◆ Data excerpt
::::
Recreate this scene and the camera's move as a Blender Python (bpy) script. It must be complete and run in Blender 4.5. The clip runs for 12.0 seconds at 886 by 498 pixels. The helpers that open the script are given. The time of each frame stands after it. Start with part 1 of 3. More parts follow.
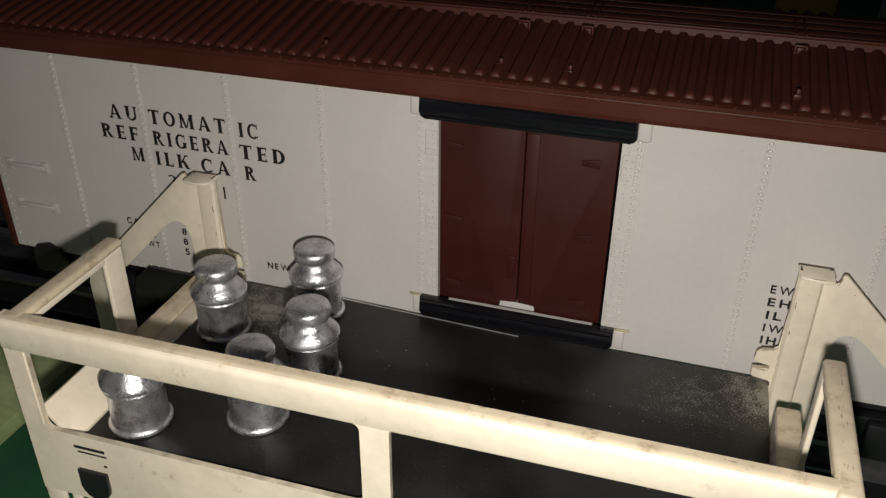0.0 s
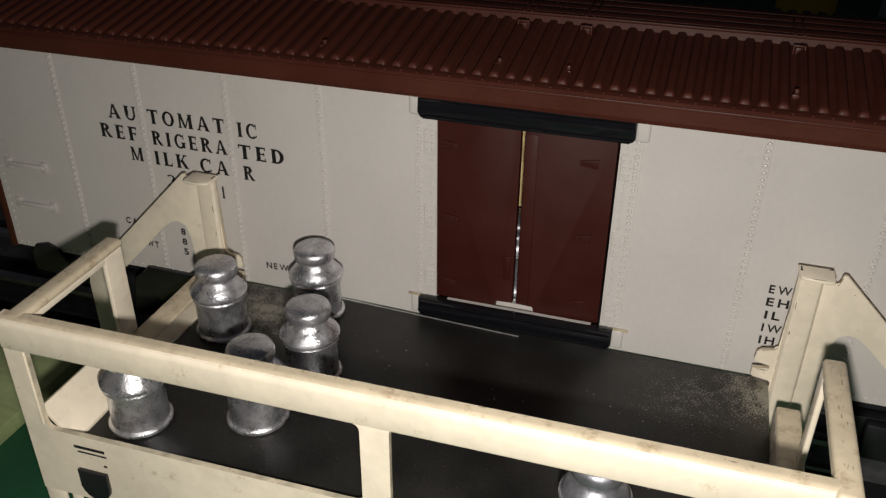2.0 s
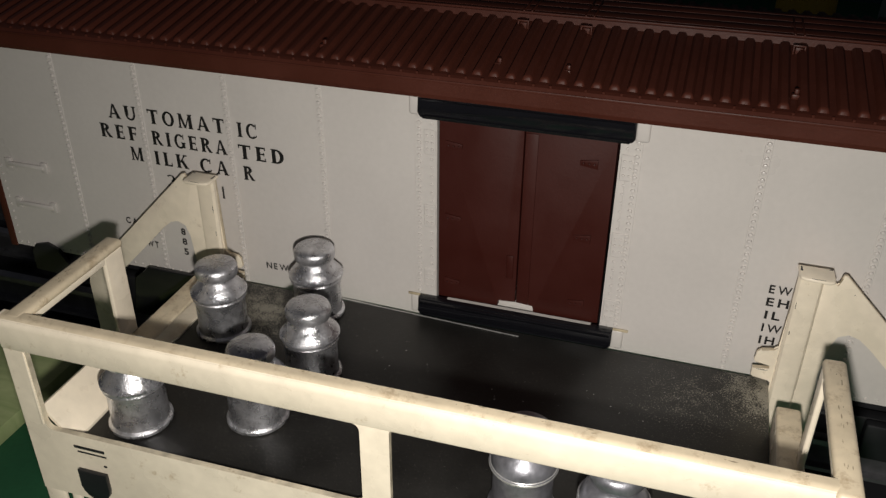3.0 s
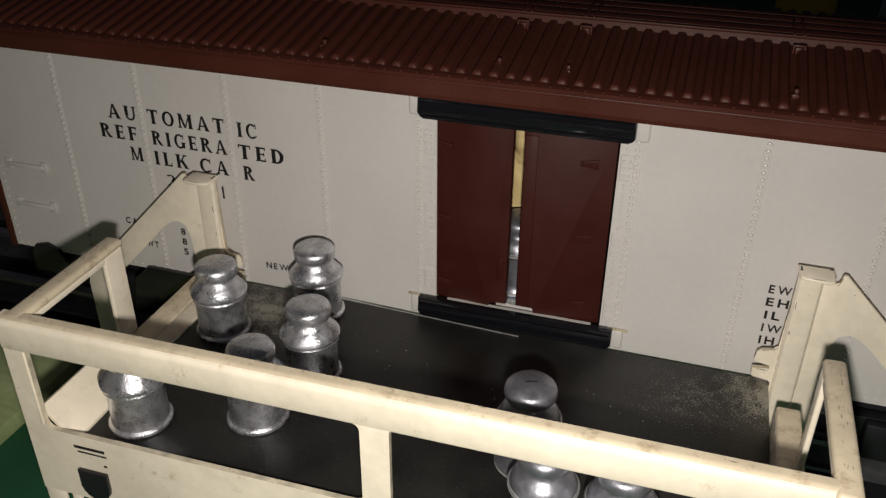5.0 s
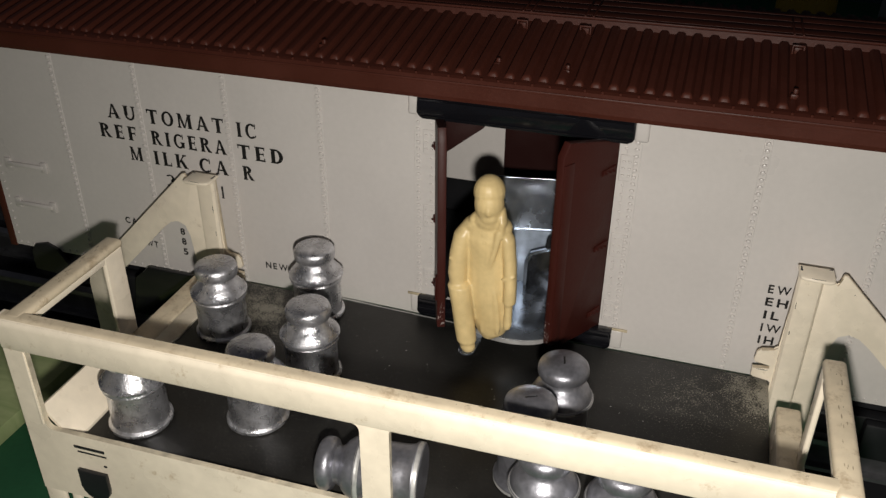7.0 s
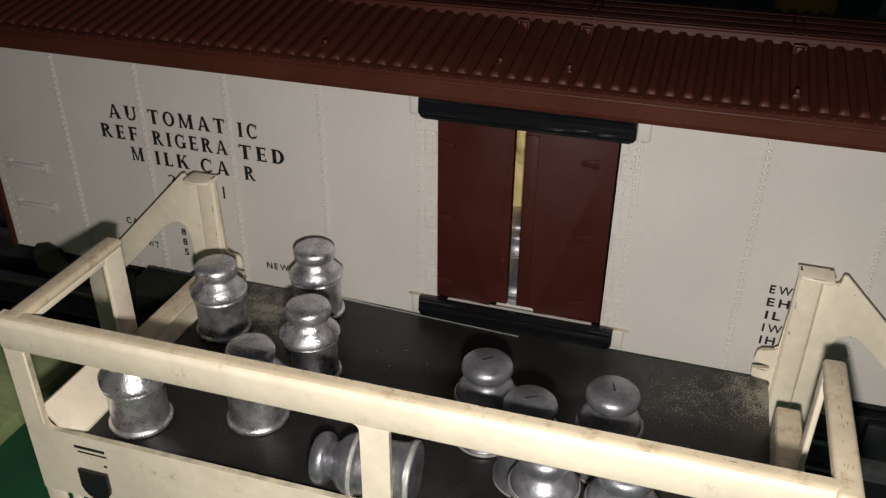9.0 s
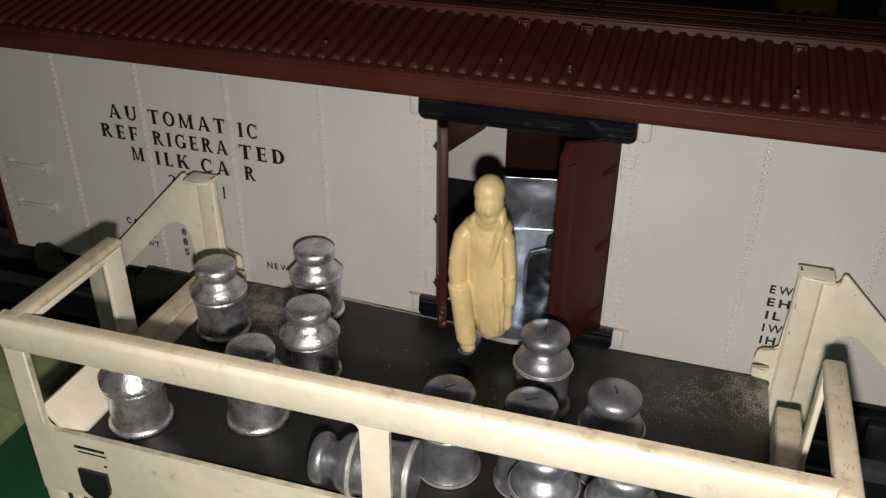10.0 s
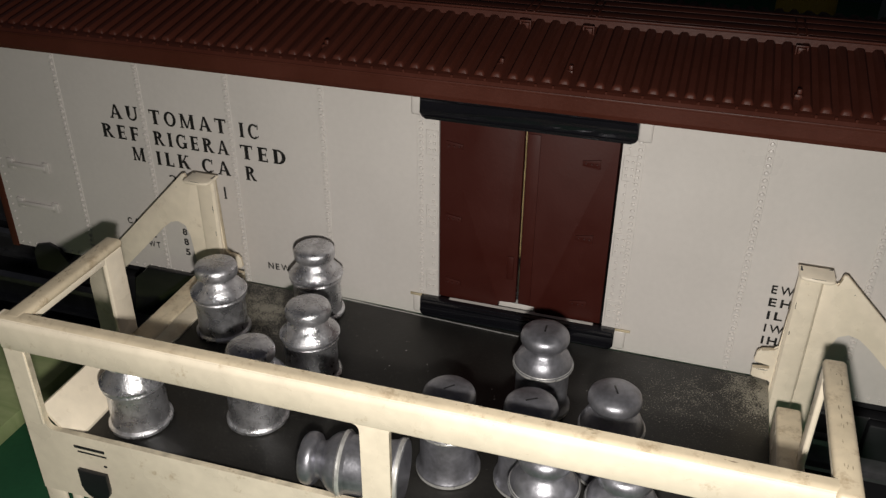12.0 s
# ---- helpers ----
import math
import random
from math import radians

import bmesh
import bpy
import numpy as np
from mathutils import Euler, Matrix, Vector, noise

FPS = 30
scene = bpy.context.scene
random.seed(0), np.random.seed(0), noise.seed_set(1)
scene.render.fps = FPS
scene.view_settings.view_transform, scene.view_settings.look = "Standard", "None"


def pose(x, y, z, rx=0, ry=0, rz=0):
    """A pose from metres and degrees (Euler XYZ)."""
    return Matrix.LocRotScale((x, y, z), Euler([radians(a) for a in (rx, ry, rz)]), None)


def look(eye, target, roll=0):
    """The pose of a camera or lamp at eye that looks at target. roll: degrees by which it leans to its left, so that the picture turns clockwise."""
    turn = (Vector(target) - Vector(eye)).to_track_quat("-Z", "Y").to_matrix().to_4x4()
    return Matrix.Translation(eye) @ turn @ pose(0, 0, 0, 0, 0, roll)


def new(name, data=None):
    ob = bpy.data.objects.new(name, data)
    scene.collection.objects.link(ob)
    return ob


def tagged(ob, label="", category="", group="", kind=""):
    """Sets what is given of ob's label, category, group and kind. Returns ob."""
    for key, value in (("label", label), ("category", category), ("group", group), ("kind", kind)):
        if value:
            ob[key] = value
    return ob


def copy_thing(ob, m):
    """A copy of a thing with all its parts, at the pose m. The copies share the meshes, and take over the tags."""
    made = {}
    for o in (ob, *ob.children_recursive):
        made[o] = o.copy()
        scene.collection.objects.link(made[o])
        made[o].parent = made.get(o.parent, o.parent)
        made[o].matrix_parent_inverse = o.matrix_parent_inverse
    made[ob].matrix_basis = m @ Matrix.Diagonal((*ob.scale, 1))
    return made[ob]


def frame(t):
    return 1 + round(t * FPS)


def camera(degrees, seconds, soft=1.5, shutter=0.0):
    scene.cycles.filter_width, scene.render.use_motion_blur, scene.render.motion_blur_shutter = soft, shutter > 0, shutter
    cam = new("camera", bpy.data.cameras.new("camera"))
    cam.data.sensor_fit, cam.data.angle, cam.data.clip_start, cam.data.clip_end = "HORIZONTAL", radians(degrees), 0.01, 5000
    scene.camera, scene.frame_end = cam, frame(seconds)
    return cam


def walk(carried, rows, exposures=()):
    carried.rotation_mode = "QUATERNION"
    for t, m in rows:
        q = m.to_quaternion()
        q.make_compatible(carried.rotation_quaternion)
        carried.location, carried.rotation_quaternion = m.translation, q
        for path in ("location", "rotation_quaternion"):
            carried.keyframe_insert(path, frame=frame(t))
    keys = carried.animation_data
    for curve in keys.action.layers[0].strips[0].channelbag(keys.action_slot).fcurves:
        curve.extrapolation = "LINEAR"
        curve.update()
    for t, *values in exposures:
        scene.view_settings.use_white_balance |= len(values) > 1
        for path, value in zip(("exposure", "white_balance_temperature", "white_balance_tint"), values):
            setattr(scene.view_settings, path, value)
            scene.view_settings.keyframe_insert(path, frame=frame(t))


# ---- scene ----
::::
◆ Problem details
Repeat the listing in full and exactly. Do not include any images.

◆ Completed task
Recreate this scene and the camera's move as a Blender Python (bpy) script. It must be complete and run in Blender 4.5. The clip runs for 12.0 seconds at 886 by 498 pixels. The helpers that open the script are given. The time of each frame stands after it. Start with part 1 of 3. More parts follow.
0.0 s
2.0 s
3.0 s
5.0 s
7.0 s
9.0 s
10.0 s
12.0 s
# ---- helpers ----
import math
import random
from math import radians

import bmesh
import bpy
import numpy as np
from mathutils import Euler, Matrix, Vector, noise

FPS = 30
scene = bpy.context.scene
random.seed(0), np.random.seed(0), noise.seed_set(1)
scene.render.fps = FPS
scene.view_settings.view_transform, scene.view_settings.look = "Standard", "None"


def pose(x, y, z, rx=0, ry=0, rz=0):
    """A pose from metres and degrees (Euler XYZ)."""
    return Matrix.LocRotScale((x, y, z), Euler([radians(a) for a in (rx, ry, rz)]), None)


def look(eye, target, roll=0):
    """The pose of a camera or lamp at eye that looks at target. roll: degrees by which it leans to its left, so that the picture turns clockwise."""
    turn = (Vector(target) - Vector(eye)).to_track_quat("-Z", "Y").to_matrix().to_4x4()
    return Matrix.Translation(eye) @ turn @ pose(0, 0, 0, 0, 0, roll)


def new(name, data=None):
    ob = bpy.data.objects.new(name, data)
    scene.collection.objects.link(ob)
    return ob


def tagged(ob, label="", category="", group="", kind=""):
    """Sets what is given of ob's label, category, group and kind. Returns ob."""
    for key, value in (("label", label), ("category", category), ("group", group), ("kind", kind)):
        if value:
            ob[key] = value
    return ob


def copy_thing(ob, m):
    """A copy of a thing with all its parts, at the pose m. The copies share the meshes, and take over the tags."""
    made = {}
    for o in (ob, *ob.children_recursive):
        made[o] = o.copy()
        scene.collection.objects.link(made[o])
        made[o].parent = made.get(o.parent, o.parent)
        made[o].matrix_parent_inverse = o.matrix_parent_inverse
    made[ob].matrix_basis = m @ Matrix.Diagonal((*ob.scale, 1))
    return made[ob]


def frame(t):
    return 1 + round(t * FPS)


def camera(degrees, seconds, soft=1.5, shutter=0.0):
    scene.cycles.filter_width, scene.render.use_motion_blur, scene.render.motion_blur_shutter = soft, shutter > 0, shutter
    cam = new("camera", bpy.data.cameras.new("camera"))
    cam.data.sensor_fit, cam.data.angle, cam.data.clip_start, cam.data.clip_end = "HORIZONTAL", radians(degrees), 0.01, 5000
    scene.camera, scene.frame_end = cam, frame(seconds)
    return cam


def walk(carried, rows, exposures=()):
    carried.rotation_mode = "QUATERNION"
    for t, m in rows:
        q = m.to_quaternion()
        q.make_compatible(carried.rotation_quaternion)
        carried.location, carried.rotation_quaternion = m.translation, q
        for path in ("location", "rotation_quaternion"):
            carried.keyframe_insert(path, frame=frame(t))
    keys = carried.animation_data
    for curve in keys.action.layers[0].strips[0].channelbag(keys.action_slot).fcurves:
        curve.extrapolation = "LINEAR"
        curve.update()
    for t, *values in exposures:
        scene.view_settings.use_white_balance |= len(values) > 1
        for path, value in zip(("exposure", "white_balance_temperature", "white_balance_tint"), values):
            setattr(scene.view_settings, path, value)
            scene.view_settings.keyframe_insert(path, frame=frame(t))


# ---- scene ----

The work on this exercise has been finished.